In the meantime, she developed a system much like Gary Keller, with actual boxes. She also created spreadsheets. The need for a better system really hit home after Hurley lost all of her data due to a system glitch. “I felt like I was crashing,” she says. She had to rebuild everything for a $25 million-a-year sales team. She lost clients, and money. That’s when, in a moment of self-pity, she sat down with a bag of Oreos and typed out a manifesto of sorts on how a contact management system should work.

She sent it to Gary Keller, and soon after, she got a response. Hurley was invited to Austin to meet with Keller and key members of the technology team. The tech team was able to recover her data and incorporated some of her ideas into the new systems they were developing.

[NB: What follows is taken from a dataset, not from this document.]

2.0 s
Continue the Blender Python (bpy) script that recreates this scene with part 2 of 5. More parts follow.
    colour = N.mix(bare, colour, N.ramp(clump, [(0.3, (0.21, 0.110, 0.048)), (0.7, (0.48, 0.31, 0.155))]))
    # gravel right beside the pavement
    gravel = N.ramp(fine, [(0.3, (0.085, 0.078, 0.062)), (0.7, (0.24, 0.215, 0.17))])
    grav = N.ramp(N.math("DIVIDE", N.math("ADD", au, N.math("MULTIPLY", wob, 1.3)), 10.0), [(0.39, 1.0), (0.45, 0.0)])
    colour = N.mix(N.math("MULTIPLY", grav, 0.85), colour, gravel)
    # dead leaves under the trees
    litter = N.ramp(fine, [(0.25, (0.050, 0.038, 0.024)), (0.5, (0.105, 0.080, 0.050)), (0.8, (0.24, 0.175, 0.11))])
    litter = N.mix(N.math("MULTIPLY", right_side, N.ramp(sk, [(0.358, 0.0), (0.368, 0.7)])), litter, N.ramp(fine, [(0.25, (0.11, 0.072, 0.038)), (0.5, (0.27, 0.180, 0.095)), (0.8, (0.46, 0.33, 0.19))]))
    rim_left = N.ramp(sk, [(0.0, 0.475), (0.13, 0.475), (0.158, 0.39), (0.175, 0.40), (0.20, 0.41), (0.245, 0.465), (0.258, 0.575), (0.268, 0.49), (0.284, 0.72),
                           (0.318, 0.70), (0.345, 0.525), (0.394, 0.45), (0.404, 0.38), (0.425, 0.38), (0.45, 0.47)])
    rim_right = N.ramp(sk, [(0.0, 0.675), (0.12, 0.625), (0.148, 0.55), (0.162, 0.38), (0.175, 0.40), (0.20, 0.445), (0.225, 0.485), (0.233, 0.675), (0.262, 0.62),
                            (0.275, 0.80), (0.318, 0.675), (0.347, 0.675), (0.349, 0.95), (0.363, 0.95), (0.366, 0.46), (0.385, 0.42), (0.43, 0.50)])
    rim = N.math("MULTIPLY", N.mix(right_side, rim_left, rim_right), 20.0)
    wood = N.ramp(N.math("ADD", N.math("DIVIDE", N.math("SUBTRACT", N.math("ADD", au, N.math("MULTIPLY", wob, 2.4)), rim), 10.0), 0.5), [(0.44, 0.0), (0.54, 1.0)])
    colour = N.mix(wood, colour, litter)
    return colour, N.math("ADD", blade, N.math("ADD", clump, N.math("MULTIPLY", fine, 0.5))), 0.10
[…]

Hurley was now eager to better-manage her data.

Slowly, she’s been migrating her data over to Contacts and creating custom tags to keep track of them. “I have no limit on how I can classify every single contact,” she says. “I can add limitless relationships. It’s unbelievable.”

One of her favorite features is that, when out and about, she can ask Kelle to create a new contact from a phone call she’s received, and then revisit the contact later. Previously, she’d get multiple phone calls while running around town, and would lose track of them due to poorly scribbled notes. Those were missed opportunities.

Hurley still remembers the Rolodex days … she loved hers. And, she’s kept books of alphabetized business cards squirreled away. But now, she’s embraced Keller Williams’ new systems, and there’s no looking back. “Our tech will make the world of real estate a better opportunity in which to thrive.”